▶ The problem
Within the material below, transcribe exactly the lines from the one holding "# ---- helpers" through the one holding "q = m.to_quaternion()", keeping both ends and skipping the rest.

▶ Data lines
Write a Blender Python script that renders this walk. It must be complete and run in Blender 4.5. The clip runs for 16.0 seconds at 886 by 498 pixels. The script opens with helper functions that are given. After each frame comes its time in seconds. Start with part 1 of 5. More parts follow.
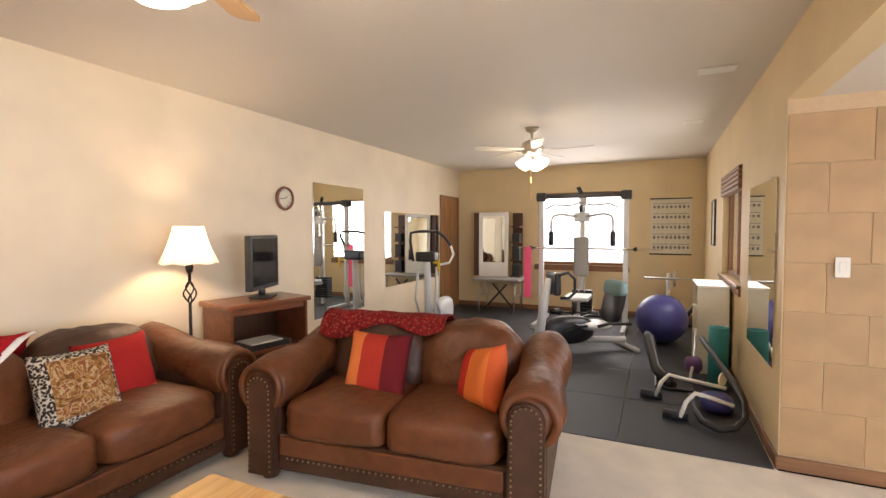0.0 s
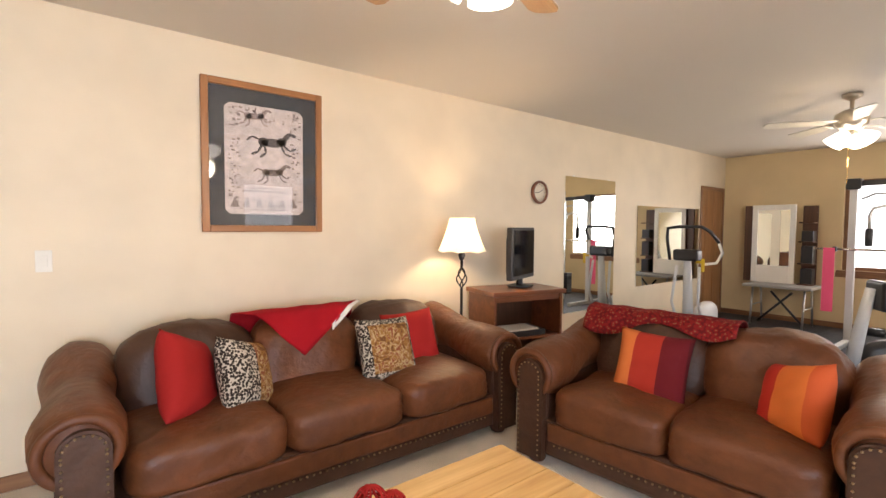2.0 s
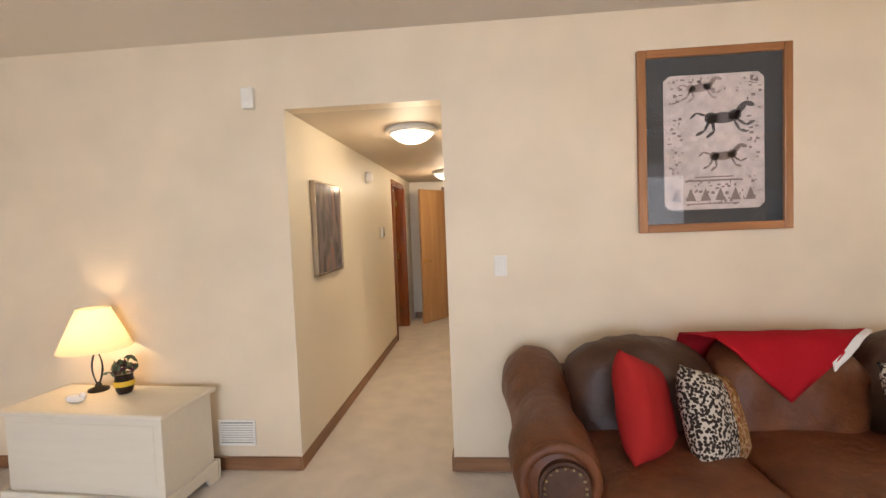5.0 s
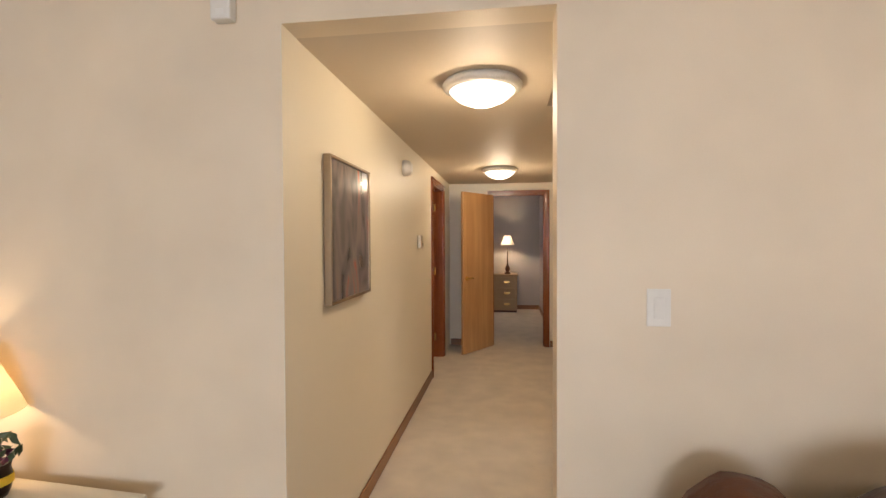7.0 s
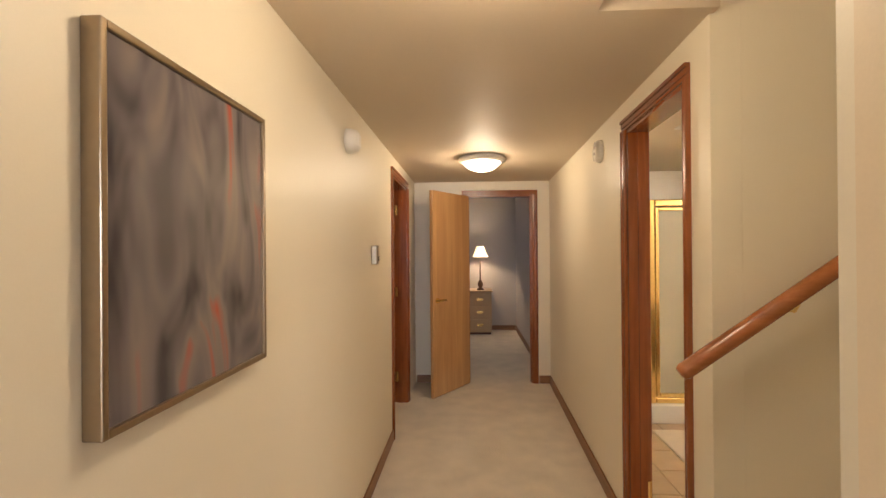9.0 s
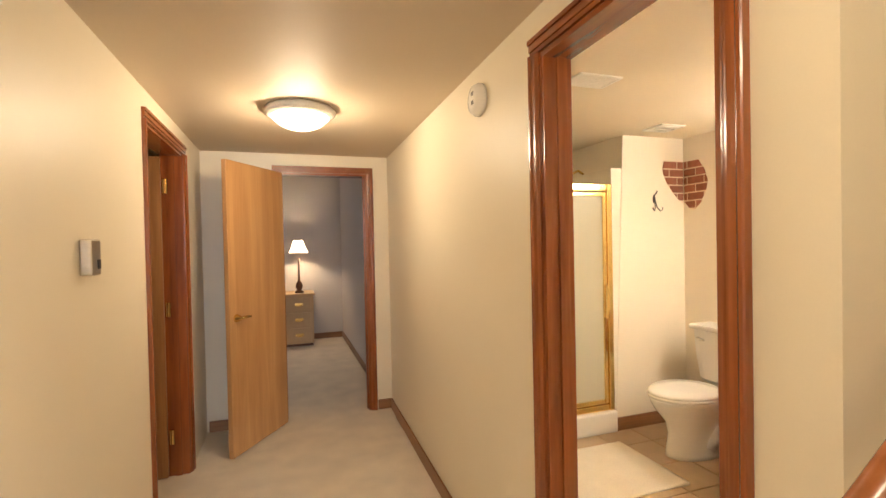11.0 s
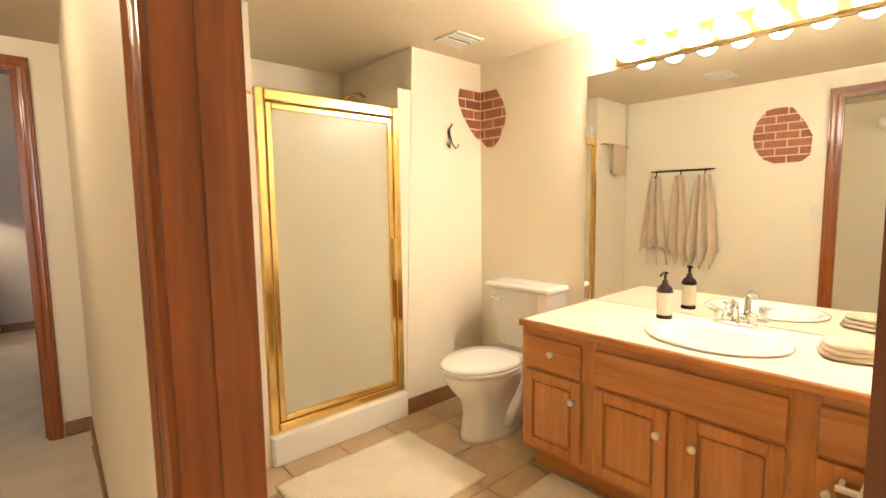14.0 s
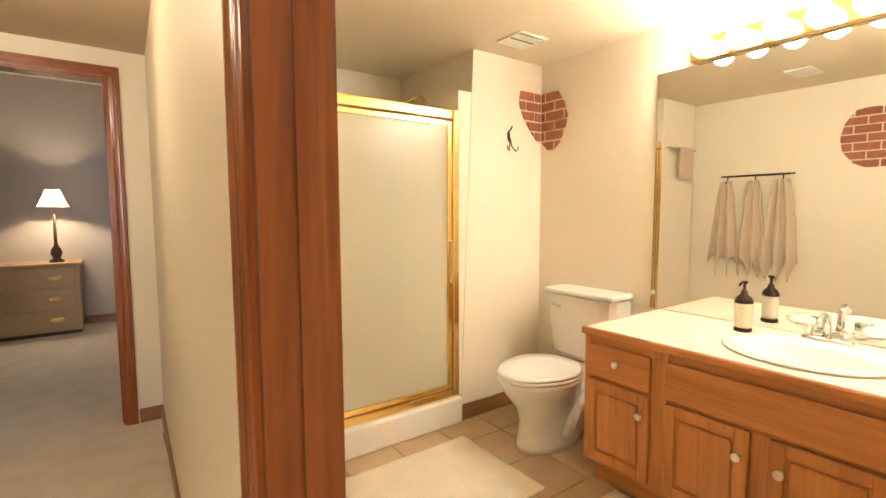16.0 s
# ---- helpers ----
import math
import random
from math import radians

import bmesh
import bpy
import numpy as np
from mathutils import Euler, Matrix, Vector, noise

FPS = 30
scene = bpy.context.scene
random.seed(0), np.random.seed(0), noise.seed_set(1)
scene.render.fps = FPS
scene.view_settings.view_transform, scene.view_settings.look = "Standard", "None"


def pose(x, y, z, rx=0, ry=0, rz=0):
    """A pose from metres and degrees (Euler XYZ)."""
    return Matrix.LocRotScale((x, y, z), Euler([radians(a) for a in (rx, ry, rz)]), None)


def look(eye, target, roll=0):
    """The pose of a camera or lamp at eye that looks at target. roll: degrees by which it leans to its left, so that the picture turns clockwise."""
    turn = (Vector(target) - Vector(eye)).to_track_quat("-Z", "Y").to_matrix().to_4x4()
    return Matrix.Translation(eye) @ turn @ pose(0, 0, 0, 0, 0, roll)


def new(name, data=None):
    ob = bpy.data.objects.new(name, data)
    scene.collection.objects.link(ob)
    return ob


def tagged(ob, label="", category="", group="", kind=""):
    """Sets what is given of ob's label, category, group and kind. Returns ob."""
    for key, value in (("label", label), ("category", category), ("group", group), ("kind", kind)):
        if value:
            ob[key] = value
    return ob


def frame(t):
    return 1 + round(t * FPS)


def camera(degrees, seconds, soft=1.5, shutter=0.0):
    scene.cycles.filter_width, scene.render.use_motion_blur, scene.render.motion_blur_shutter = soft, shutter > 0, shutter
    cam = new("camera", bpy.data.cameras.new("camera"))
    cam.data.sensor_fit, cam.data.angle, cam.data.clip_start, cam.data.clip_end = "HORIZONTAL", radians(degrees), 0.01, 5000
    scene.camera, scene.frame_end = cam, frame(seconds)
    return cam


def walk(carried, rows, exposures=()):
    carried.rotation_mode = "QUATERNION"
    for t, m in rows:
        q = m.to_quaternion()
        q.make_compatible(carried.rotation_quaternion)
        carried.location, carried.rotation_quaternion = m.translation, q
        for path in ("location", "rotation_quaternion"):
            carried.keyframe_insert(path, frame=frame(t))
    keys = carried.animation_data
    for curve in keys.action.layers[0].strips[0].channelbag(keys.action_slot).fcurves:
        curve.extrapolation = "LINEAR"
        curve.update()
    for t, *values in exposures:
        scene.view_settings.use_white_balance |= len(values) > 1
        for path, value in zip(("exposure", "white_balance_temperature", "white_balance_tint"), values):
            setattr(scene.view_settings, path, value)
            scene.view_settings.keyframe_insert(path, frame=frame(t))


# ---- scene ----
# ---- camera ----
cam = camera(87.3, 16.0)
PATH = [
    (0, (1.549, -3.526, 1.458), (3.365, -2.691, 1.377), -0.1),
    (0.5, (1.498, -3.482, 1.457), (3.21, -2.451, 1.37), 0.1),
    (1, (1.453, -3.383, 1.463), (3.042, -2.171, 1.368), 0.3),
    (1.5, (1.452, -3.383, 1.425), (2.865, -1.97, 1.332), 0.2),
    (2, (1.415, -3.303, 1.414), (2.64, -1.724, 1.32), 0.4),
    (2.5, (1.405, -3.325, 1.429), (2.387, -1.587, 1.32), 0.8),
    (3, (1.346, -3.265, 1.423), (2.095, -1.413, 1.315), 0.6),
    (3.5, (1.276, -3.177, 1.421), (1.791, -1.247, 1.312), 0.5),
    (4, (1.199, -3.099, 1.431), (1.478, -1.122, 1.316), 0.3),
    (4.5, (1.162, -2.951, 1.439), (1.197, -0.954, 1.33), -1.0),
    (5, (1.148, -2.689, 1.453), (0.976, -0.699, 1.357), -2.2),
    (7.5, (0.657, -1.231, 1.428), (0.383, 0.75, 1.414), -0.2),
    (8, (0.585, -0.926, 1.431), (0.345, 1.06, 1.438), -0.1),
    (10.5, (0.604, 0.531, 1.438), (0.982, 2.495, 1.43), -1.3),
    (11, (0.603, 0.755, 1.438), (1.247, 2.648, 1.408), -1.2),
    (11.5, (0.685, 0.909, 1.418), (1.523, 2.725, 1.383), -1.1),
    (12, (0.856, 1.069, 1.419), (1.84, 2.81, 1.36), -1.4),
    (12.5, (0.989, 1.236, 1.365), (2.138, 2.871, 1.305), -0.7),
    (13, (1.105, 1.345, 1.32), (2.384, 2.885, 1.24), -0.6),
    (13.5, (1.213, 1.371, 1.31), (2.524, 2.876, 1.173), -0.9),
    (14, (1.261, 1.405, 1.292), (2.587, 2.89, 1.098), -0.8),
    (14.5, (1.297, 1.426, 1.319), (2.611, 2.908, 1.04), -0.7),
    (15, (1.31, 1.449, 1.324), (2.604, 2.941, 1.01), -0.6),
    (15.5, (1.29, 1.512, 1.327), (2.56, 3.03, 1.034), -0.4),
    (16, (1.237, 1.461, 1.269), (2.402, 3.078, 1.106), -0.2),
]
walk(cam, [(t, look(eye, target, roll)) for t, eye, target, roll in PATH],
     [(0.0, 0.05, 6500, 16), (4.0, 0.05, 6400, 15), (5.0, -0.38, 6300, 16), (7.5, -0.52, 6300, 16), (8.2, -0.5, 6300, 16), (10.5, 0.06, 6500, 14), (12.0, 0.14, 6500, 13), (13.5, 0.2, 6400, 11), (16.0, 0.2, 6400, 11)])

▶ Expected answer
# ---- helpers ----
import math
import random
from math import radians

import bmesh
import bpy
import numpy as np
from mathutils import Euler, Matrix, Vector, noise

FPS = 30
scene = bpy.context.scene
random.seed(0), np.random.seed(0), noise.seed_set(1)
scene.render.fps = FPS
scene.view_settings.view_transform, scene.view_settings.look = "Standard", "None"


def pose(x, y, z, rx=0, ry=0, rz=0):
    """A pose from metres and degrees (Euler XYZ)."""
    return Matrix.LocRotScale((x, y, z), Euler([radians(a) for a in (rx, ry, rz)]), None)


def look(eye, target, roll=0):
    """The pose of a camera or lamp at eye that looks at target. roll: degrees by which it leans to its left, so that the picture turns clockwise."""
    turn = (Vector(target) - Vector(eye)).to_track_quat("-Z", "Y").to_matrix().to_4x4()
    return Matrix.Translation(eye) @ turn @ pose(0, 0, 0, 0, 0, roll)


def new(name, data=None):
    ob = bpy.data.objects.new(name, data)
    scene.collection.objects.link(ob)
    return ob


def tagged(ob, label="", category="", group="", kind=""):
    """Sets what is given of ob's label, category, group and kind. Returns ob."""
    for key, value in (("label", label), ("category", category), ("group", group), ("kind", kind)):
        if value:
            ob[key] = value
    return ob


def frame(t):
    return 1 + round(t * FPS)


def camera(degrees, seconds, soft=1.5, shutter=0.0):
    scene.cycles.filter_width, scene.render.use_motion_blur, scene.render.motion_blur_shutter = soft, shutter > 0, shutter
    cam = new("camera", bpy.data.cameras.new("camera"))
    cam.data.sensor_fit, cam.data.angle, cam.data.clip_start, cam.data.clip_end = "HORIZONTAL", radians(degrees), 0.01, 5000
    scene.camera, scene.frame_end = cam, frame(seconds)
    return cam


def walk(carried, rows, exposures=()):
    carried.rotation_mode = "QUATERNION"
    for t, m in rows:
        q = m.to_quaternion()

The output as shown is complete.